The firm’s future had first become the subject of increasing speculation in the first months of the year, following CEO Uwe Krueger’s hint at merger possibilities, stating that the firm needed to grow. Initial attempts by rivals to obtain Atkins were rebuffed, with CH2M Hill having interest snubbed by the firm’s board, however soon after it emerged that the Royal Bank of Canada was advising SNC-Lavalin regarding the financing of a deal, while Atkins was receiving advice from financial service companies Moelis and JPMorgan. The eventual takeover by the Canadian engineering consultancy saw terms include a £20.80-a-share cash buyout, around 35% above the closing share price on the 31st of March, when talks first began. Shares in Atkins actually jumped by over 5% in the aftermath of the agreement however. After talks were announced, the disturbance saw Atkins shares boosted above the offer price during the following Friday afternoon trading, reaching £20.99 as speculation emerged regarding a possible counter bid. Shares eventually closed at £21.02.

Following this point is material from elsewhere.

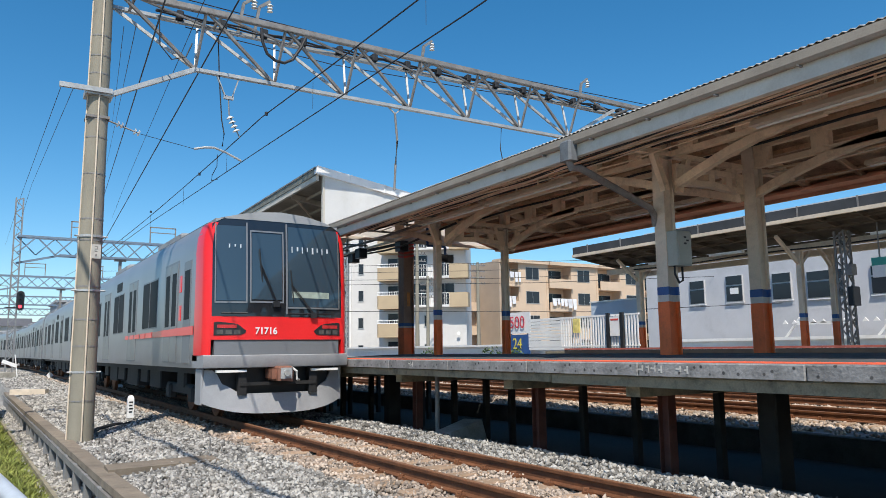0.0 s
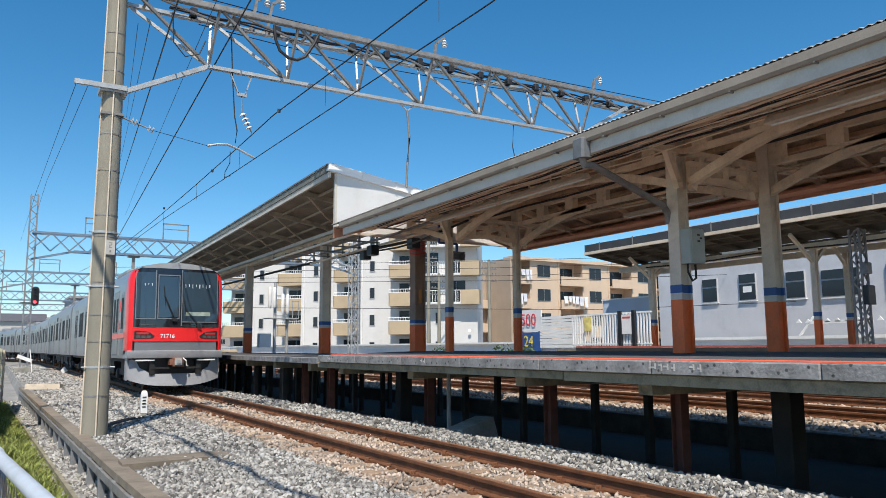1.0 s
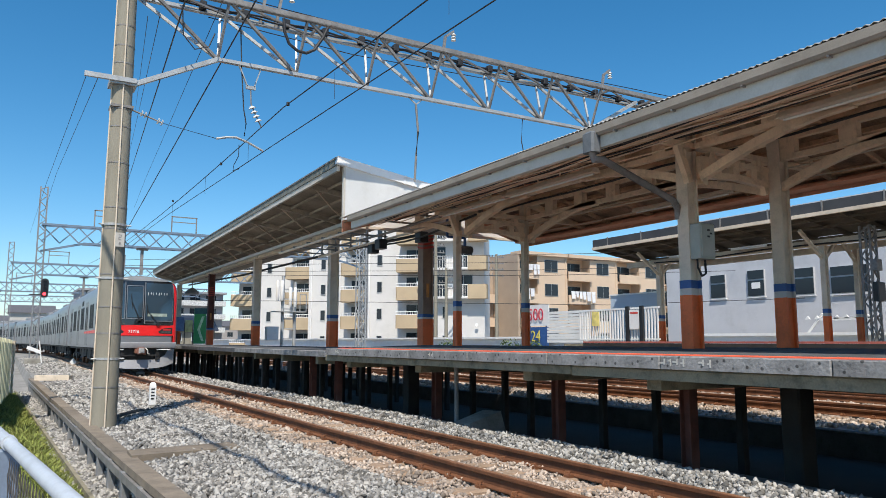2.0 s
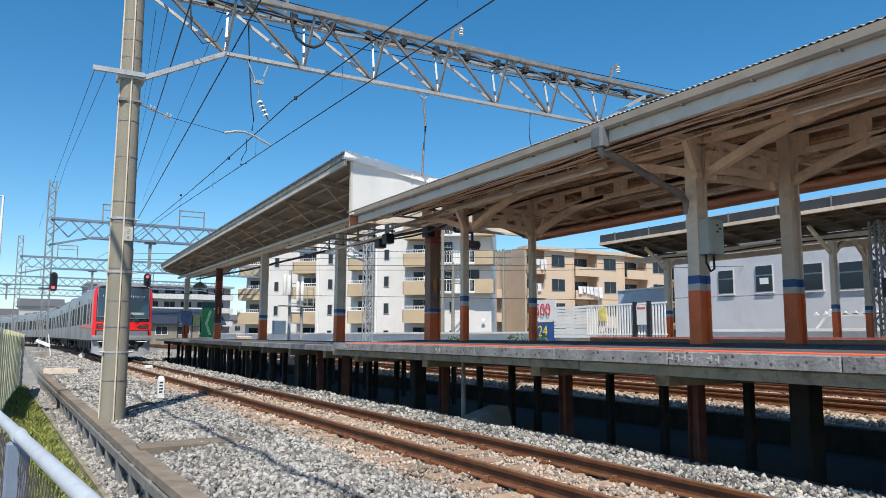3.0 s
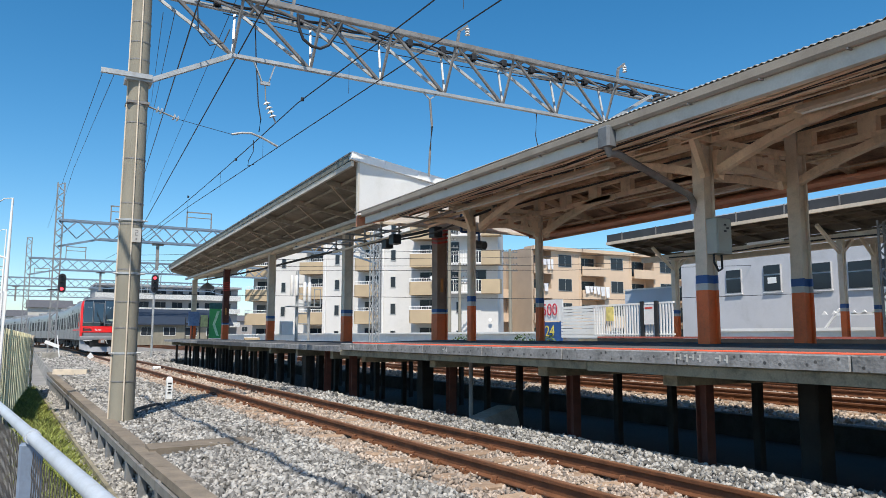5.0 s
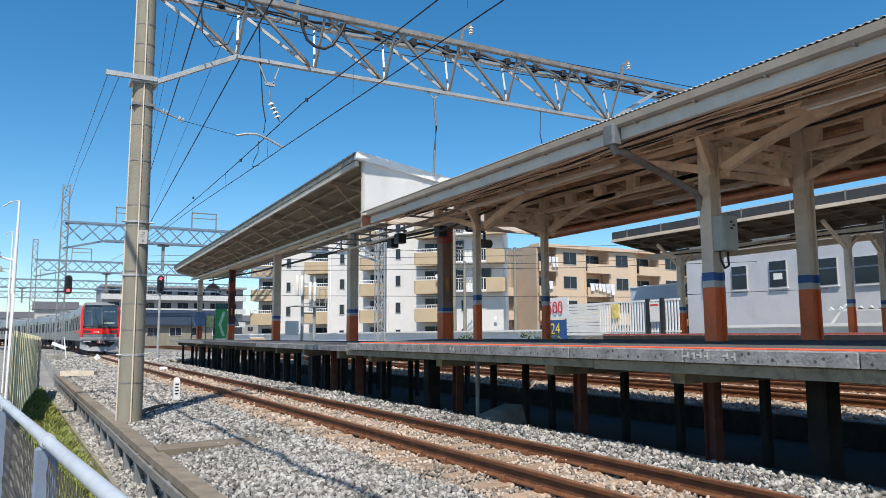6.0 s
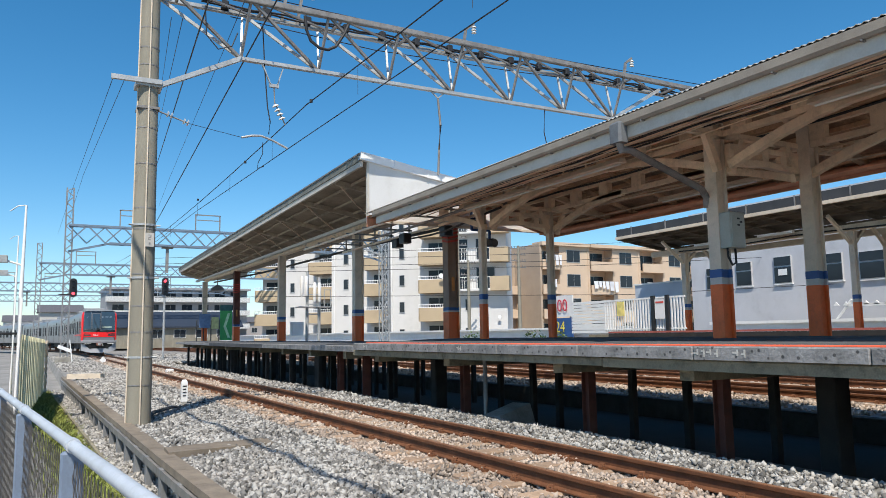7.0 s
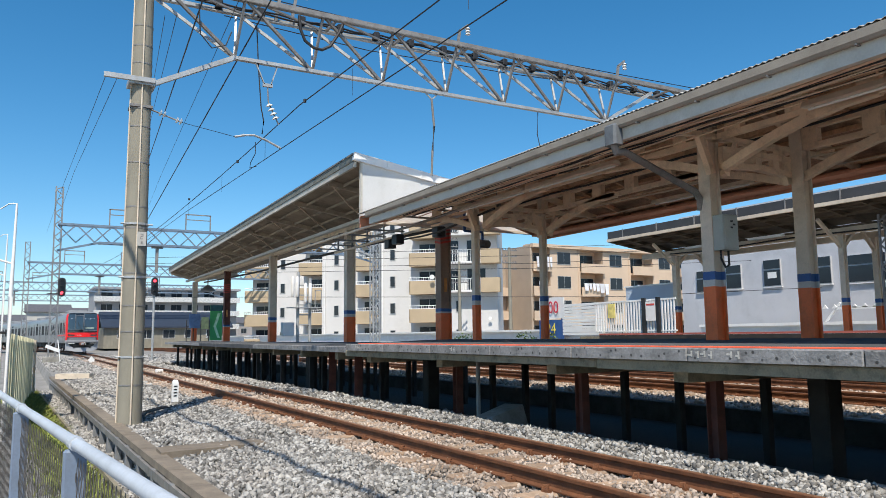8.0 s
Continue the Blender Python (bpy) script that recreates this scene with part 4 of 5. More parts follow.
    # ledge, coupler pocket, skirt
    rings = []
    for z in (0.98, 1.0, 1.19, 1.205):
        k = 0.0 if 0.99 < z < 1.2 else 0.015
        xs = np.linspace(-HALF, HALF, 15)
        rings.append([(x, nose(x, 1) - 0.06 + k, z) for x in xs] + [(HALF, 0.9, z), (-HALF, 0.9, z)])
    part("bumper_ledge", M().loft(rings), TRAIN_PALE, t, "pale grey bumper ledge", smooth=True)
    # Solid black block fills the open front, its shade painted as colour.
    part("coupler_pocket", M().box(-1.2, 1.2, 0.35, 0.7, 0.3, 0.98), BLACK, t)
    skirt = M()
    xs = list(np.linspace(-1.34, 1.34, 33))

    def top(x):
        a = abs(x)
        return float(np.interp(a, [0, 0.62, 0.72, 0.92, 1.02, 1.12, 1.34], [0.52, 0.52, 0.54, 0.66, 0.70, 0.94, 0.94]))

    def bot(x):
        return 0.17 + 0.2 * (abs(x) / 1.34) ** 3

    a = [(x, 0.0 + 0.30 * (abs(x) / 1.34) ** 2.4, bot(x)) for x in xs]
    b = [(x, 0.10 + 0.26 * (abs(x) / 1.34) ** 2.4, top(x)) for x in xs]
    a2 = [(x, y + 0.05, z) for x, y, z in a]
    b2 = [(x, y + 0.05, z) for x, y, z in b]
    n = len(xs)
    fs = []
    for i in range(n - 1):
        fs += [(i, i + 1, n + i + 1, n + i), (2 * n + i, 3 * n + i, 3 * n + i + 1, 2 * n + i + 1), (i, 2 * n + i, 2 * n + i + 1, i + 1), (n + i, n + i + 1, 3 * n + i + 1, 3 * n + i)]
    skirt.add(a + b + a2 + b2, fs + [(0, n, 3 * n, 2 * n), (n - 1, 3 * n - 1, 4 * n - 1, 2 * n - 1)])
    part("skirt", skirt, TRAIN_PALE, t, "pale grey rounded snow plough skirt", smooth=True)
    for s in (-1, 1):
        part("skirt_side", M().cham(min(s * 1.30, s * 1.36), max(s * 1.30, s * 1.36), 0.32, 0.75, 0.34, 0.97, 0.02), TRAIN_PALE, t)
        part("cross_step", M().box(min(s * 0.62, s * 1.16), max(s * 0.62, s * 1.16), 0.02, 0.14, 0.90, 0.94), WHITE, t)
    part("skirt_frame", M().box(-0.72, 0.72, 0.06, 0.2, 0.66, 0.72).box(-0.75, -0.6, 0.08, 0.25, 0.5, 0.95).box(0.6, 0.75, 0.08, 0.25, 0.5, 0.95), TRAIN_DARK, t)
    # coupler
    c = part("coupler", M().cham(-0.14, 0.14, -0.32, 0.3, 0.74, 1.0, 0.03).box(-0.22, -0.14, -0.2, 0.2, 0.78, 0.95).box(0.14, 0.2, -0.15, 0.2, 0.72, 0.9), mat("coupler_rust", (0.26, 0.12, 0.08), 0.6, 0.3, scale=8), t, "brown cast coupler head")
    part("coupler_face", M().cham(-0.11, 0.11, -0.35, -0.325, 0.78, 0.97, 0.01).tube([(0, -0.4, 0.88), (0, -0.34, 0.88)], 0.06, 10), GALV, c)
    part("air_hose", M().tube([(0.17, -0.1, 0.98), (0.26, -0.16, 0.9), (0.28, -0.12, 0.76), (0.34, -0.05, 0.74)], 0.022, 6), PORCELAIN, t)
    return t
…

UK engineering consultancy Atkins falls into Canadian hands

SNC Lavalin’s projects already include highways, power plants, train lines and the Champlain bridge from Montreal to the south shore of the St. Lawrence River, but the acquisition of the FTSE 250 company will see them further expand their global footprint. Atkins, who were named in the Sunday Times’ top 100 big businesses to work for in 2017, as well as a top 20 place in the same publication’s list of all business sizes, will meanwhile see physicist Uwe Krueger give up his role as CEO after the completion of the agreement. CFO Heath Drewett is meanwhile expected to continue in his same role at the enlarged company following the merger.

Restructuring ahead

According to the purchasers, Atkins brought in revenues of nearly £2 billion in the 12 months ending September 30th, while earnings before interest, tax, depreciation and amortisation of £173.2 million. The company also has a pension deficit of £424 million, an aspect Stephen Rawlinson, director of UK advisory Applied Value, suggested while a presently weak-pound is incentivising aggressive M&A activity in from foreign investors in various UK markets, it might deter future suitors from acquiring the firm. As their shares continued to soar, he stated there was little doubt that, “the consideration is ahead of where the Atkins share price might get to on [a two to three] year view and the pension deficit is rising, creating a buying deterrent for some UK institutions.”

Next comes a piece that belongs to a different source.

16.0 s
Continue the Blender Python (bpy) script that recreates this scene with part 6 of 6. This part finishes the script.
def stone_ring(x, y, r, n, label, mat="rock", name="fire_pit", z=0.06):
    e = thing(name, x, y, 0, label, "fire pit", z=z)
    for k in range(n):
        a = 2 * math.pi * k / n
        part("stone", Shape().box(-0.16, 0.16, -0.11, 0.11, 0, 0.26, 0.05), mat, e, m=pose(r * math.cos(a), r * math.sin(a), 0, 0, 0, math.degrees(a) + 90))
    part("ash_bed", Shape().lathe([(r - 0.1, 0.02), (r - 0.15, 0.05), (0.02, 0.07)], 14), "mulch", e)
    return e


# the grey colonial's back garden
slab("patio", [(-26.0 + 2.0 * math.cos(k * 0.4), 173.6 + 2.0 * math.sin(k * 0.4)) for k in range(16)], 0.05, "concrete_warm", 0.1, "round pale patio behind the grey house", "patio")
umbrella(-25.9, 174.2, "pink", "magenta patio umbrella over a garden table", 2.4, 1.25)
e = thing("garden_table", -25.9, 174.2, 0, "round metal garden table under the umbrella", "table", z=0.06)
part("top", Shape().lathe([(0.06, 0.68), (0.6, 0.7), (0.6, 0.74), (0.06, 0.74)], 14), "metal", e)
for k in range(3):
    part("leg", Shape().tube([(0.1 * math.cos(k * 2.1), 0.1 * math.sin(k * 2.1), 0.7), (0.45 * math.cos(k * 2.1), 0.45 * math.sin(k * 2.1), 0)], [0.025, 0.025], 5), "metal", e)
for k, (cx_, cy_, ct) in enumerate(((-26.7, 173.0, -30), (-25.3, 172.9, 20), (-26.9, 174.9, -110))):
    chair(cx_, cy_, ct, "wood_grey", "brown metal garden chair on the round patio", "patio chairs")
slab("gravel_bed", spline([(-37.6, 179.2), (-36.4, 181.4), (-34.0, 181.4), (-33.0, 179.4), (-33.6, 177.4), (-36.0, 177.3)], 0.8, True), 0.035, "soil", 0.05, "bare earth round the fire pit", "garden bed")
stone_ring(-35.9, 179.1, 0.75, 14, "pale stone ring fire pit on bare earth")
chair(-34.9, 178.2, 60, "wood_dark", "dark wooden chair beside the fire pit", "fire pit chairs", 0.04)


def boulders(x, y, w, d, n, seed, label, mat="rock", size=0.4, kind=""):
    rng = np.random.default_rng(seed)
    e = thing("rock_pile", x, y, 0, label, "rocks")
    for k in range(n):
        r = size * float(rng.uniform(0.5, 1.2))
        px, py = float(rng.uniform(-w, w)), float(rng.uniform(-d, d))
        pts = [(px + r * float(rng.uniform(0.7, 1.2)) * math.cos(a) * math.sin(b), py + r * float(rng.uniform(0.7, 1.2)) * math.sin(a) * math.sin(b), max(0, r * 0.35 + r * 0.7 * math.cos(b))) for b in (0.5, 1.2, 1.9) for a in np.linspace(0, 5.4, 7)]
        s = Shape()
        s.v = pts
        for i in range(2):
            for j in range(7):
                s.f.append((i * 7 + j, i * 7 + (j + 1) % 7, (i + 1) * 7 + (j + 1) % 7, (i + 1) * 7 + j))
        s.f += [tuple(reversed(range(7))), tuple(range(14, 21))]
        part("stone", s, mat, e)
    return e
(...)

In the meantime, the sector continues to bear witness to a sustained period of activity. The John Wood Group earlier agreed a £2.2 billion deal for engineering services company Amec Foster Wheeler, while following the initial fall of the pound following the UK’s Brexit vote in 2016, UK consultancy Phoenix Beard was obtained by Savills to grow their real-estate development advisory arm.

SNC-Lavalin themselves acquired UK-listed Kentz Corporation, the oil and gas services specialist, for £1.16 billion in 2014, as the company targets a sustained period of expansion in the sector. This latest deal, which is expected to finally close by September, is being funded through a combination of equity and debt, including a £870 million loan from SNC-Lavalin’s largest shareholder. The company claimed it hoped to realise C$120 million of this by the end of next year through, by the targeted elimination of a number of Atkins’ corporate costs, as well as its entire costs, along with additional expense and operational savings – a statement which has led to growing speculation of large-scale redundancies being planned by the new owners.

A collective consultation process on the job cuts is scheduled to begin in July, with staff affected across 13 locations. Meanwhile 186 building design staff are currently in the process of redundancy consultation with 92 jobs set to be lost at Atkins. Many who had previously thought their jobs were safe despite the takeover are now fearful of further layoffs in order to help SNC-Lavalin cover for the substantial debt it has incurred through its acquisition. Commenting on the recent redundancies, one employee was quoted, “We have been told this has nothing to do with the takeover but that’s very hard to believe.”